_Exercise_: Quote the lines exactly, starting with the line that contains "turn = (Vector(target)" and ending with the line that contains "what is given", and leave out all other lines.

_Data_:
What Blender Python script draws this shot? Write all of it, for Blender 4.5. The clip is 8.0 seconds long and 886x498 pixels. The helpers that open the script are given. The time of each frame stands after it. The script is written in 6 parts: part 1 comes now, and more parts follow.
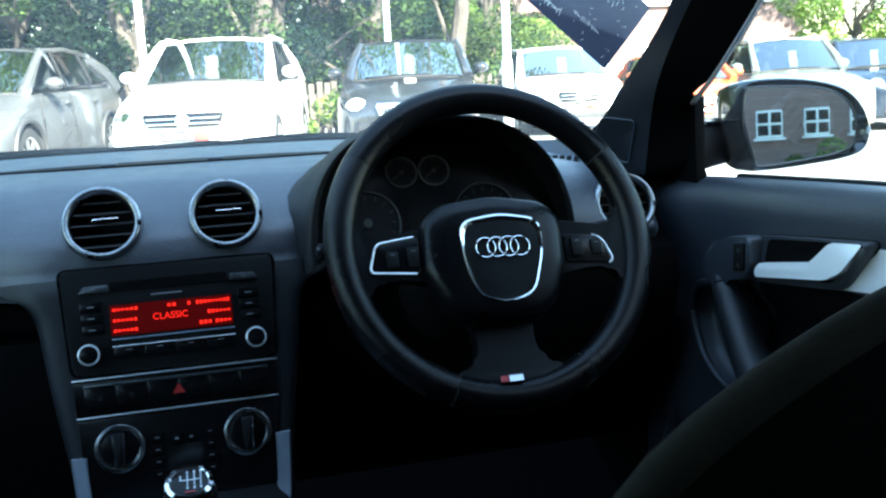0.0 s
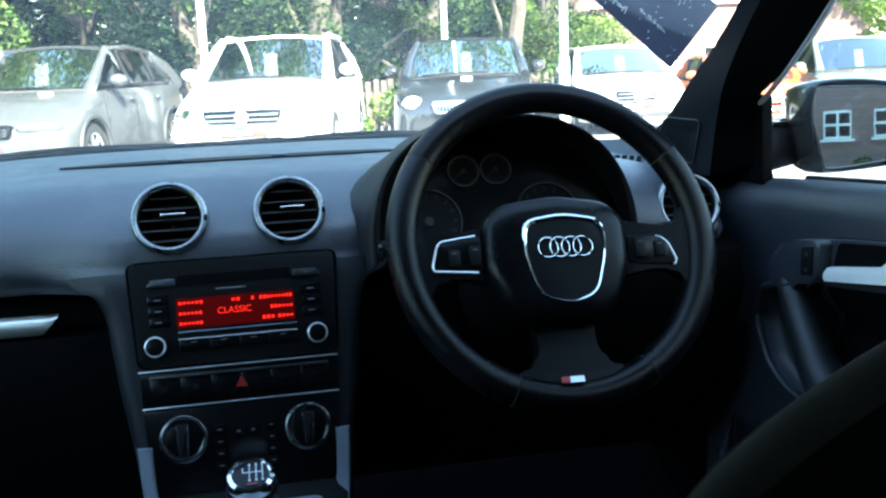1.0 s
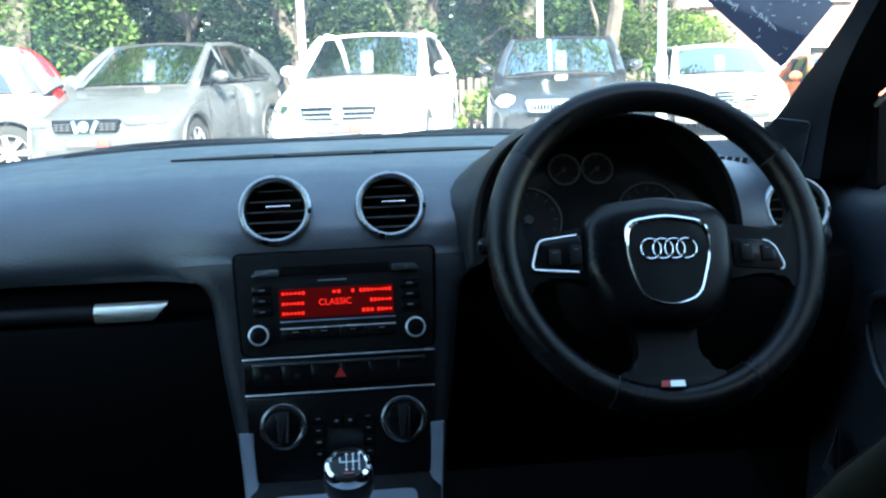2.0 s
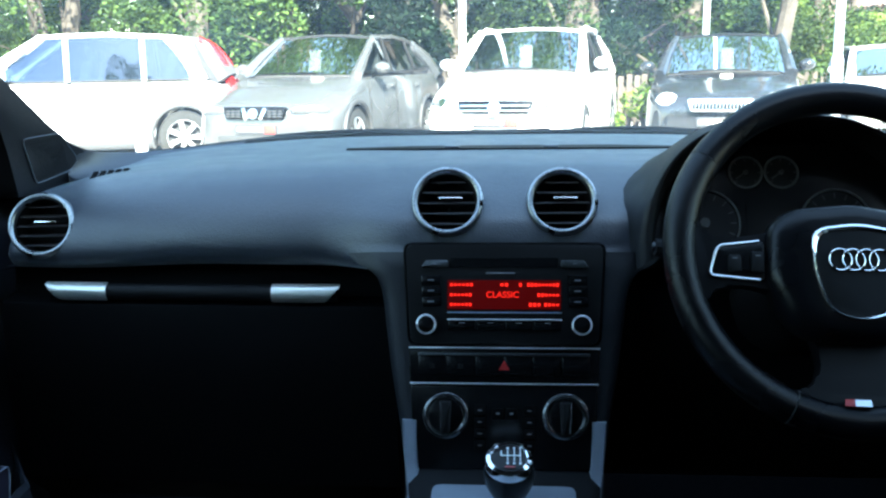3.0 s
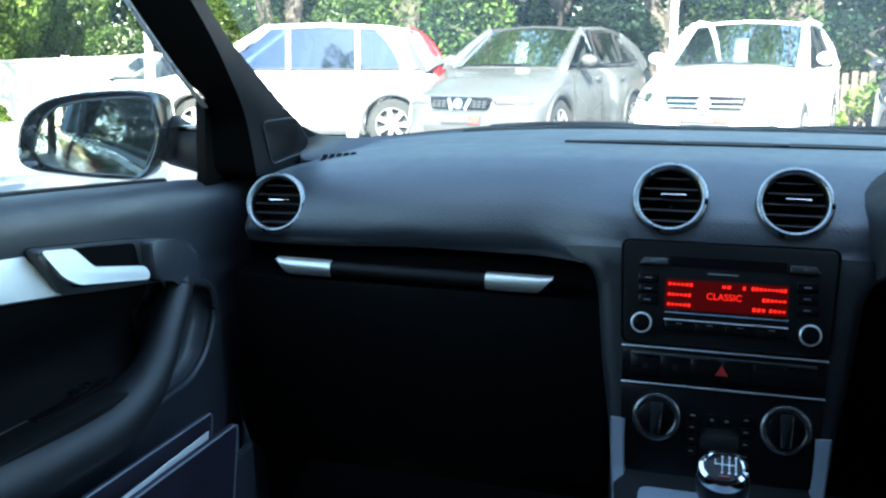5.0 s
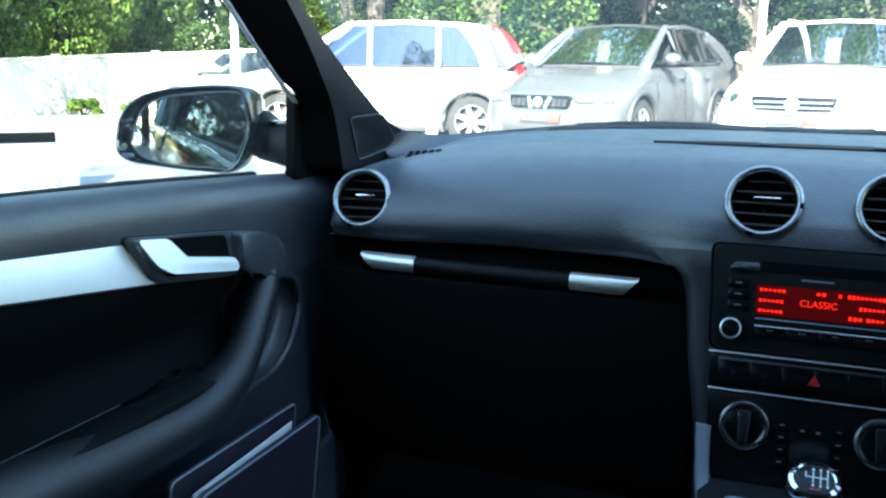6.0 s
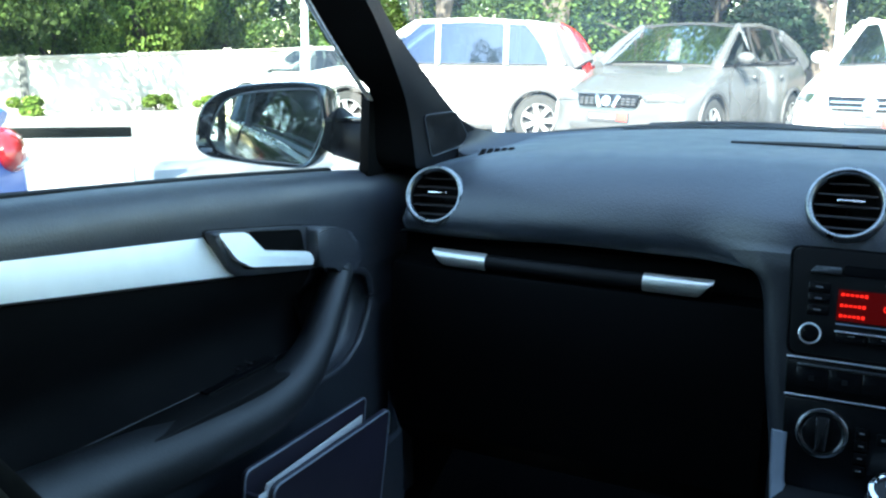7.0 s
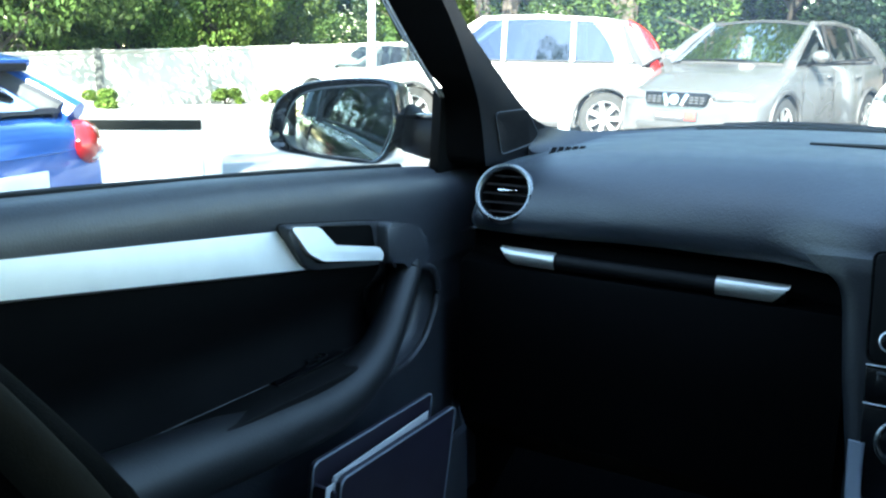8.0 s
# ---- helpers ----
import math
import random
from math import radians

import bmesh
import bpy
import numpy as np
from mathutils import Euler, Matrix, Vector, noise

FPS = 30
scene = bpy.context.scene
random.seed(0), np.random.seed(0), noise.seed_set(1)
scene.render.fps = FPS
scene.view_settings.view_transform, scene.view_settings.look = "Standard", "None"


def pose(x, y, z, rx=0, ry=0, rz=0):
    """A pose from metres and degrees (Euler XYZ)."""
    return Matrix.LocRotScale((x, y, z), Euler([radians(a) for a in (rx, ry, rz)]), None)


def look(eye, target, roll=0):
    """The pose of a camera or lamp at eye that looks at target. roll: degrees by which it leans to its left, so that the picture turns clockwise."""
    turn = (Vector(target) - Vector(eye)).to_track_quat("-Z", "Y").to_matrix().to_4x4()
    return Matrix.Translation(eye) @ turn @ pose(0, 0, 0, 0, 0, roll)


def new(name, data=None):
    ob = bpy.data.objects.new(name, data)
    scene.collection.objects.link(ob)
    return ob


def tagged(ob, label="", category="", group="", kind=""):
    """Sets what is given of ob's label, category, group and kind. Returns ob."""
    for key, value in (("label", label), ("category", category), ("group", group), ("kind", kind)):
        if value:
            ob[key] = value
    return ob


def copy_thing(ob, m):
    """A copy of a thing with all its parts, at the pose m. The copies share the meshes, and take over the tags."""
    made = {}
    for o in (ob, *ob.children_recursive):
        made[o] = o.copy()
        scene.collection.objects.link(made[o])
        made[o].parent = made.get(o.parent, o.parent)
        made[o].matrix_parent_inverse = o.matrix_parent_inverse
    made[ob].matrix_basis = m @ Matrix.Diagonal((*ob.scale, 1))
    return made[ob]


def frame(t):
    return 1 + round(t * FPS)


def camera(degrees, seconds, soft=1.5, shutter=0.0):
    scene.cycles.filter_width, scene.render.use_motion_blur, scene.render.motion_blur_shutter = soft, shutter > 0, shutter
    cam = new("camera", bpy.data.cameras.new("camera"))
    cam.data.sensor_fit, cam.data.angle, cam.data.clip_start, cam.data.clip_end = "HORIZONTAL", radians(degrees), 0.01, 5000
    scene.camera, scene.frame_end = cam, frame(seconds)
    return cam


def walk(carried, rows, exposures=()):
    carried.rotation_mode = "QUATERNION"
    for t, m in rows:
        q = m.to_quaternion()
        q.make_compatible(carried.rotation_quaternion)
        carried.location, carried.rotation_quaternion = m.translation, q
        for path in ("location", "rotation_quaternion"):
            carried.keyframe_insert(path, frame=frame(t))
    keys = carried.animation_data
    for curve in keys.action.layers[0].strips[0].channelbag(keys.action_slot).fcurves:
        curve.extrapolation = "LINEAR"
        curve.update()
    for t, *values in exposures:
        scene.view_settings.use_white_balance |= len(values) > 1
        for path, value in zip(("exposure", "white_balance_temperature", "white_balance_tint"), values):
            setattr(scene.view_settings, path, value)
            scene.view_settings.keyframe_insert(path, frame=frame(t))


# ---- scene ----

# camera and its walk
cam = camera(51.9, 8.0, 2.3)
PATH = [
    (0, (0.056, -1.14, 1.014), (0.537, 0.764, 0.633), -2.6),
    (0.5, (0.051, -1.14, 1.015), (0.476, 0.777, 0.634), -2.5),
    (1, (0.047, -1.137, 1.015), (0.414, 0.792, 0.635), -2.4),
    (1.2, (0.047, -1.137, 1.013), (0.386, 0.798, 0.637), -2.4),
    (2.3, (0.027, -1.137, 1.015), (0.113, 0.825, 0.637), -1.6),
    (2.5, (0.022, -1.136, 1.015), (0.041, 0.827, 0.637), -1.3),
    (3, (0.008, -1.135, 1.015), (-0.14, 0.823, 0.635), -0.8),
    (3.5, (-0.001, -1.133, 1.014), (-0.292, 0.808, 0.631), -0.6),
    (4, (-0.009, -1.134, 1.014), (-0.41, 0.787, 0.628), -0.4),
    (4.5, (-0.015, -1.136, 1.014), (-0.498, 0.765, 0.623), -0.2),
    (5, (-0.02, -1.14, 1.014), (-0.582, 0.738, 0.62), 0.1),
    (6.5, (-0.037, -1.145, 1.014), (-0.821, 0.65, 0.611), 0.7),
    (7, (-0.041, -1.15, 1.014), (-0.885, 0.617, 0.608), 0.8),
    (7.5, (-0.046, -1.153, 1.015), (-0.955, 0.581, 0.604), 1.0),
    (8, (-0.051, -1.154, 1.015), (-1.013, 0.55, 0.599), 1.2),
]
EXPOSURE, KELVIN, TINT = 3.42, 6400, -2
walk(cam, [(t, look(eye, target, roll)) for t, eye, target, roll in PATH], [(0.0, EXPOSURE, KELVIN, TINT), (8.0, EXPOSURE, KELVIN, TINT)])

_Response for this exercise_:
    turn = (Vector(target) - Vector(eye)).to_track_quat("-Z", "Y").to_matrix().to_4x4()
    return Matrix.Translation(eye) @ turn @ pose(0, 0, 0, 0, 0, roll)


def new(name, data=None):
    ob = bpy.data.objects.new(name, data)
    scene.collection.objects.link(ob)
    return ob


def tagged(ob, label="", category="", group="", kind=""):
    """Sets what is given of ob's label, category, group and kind. Returns ob."""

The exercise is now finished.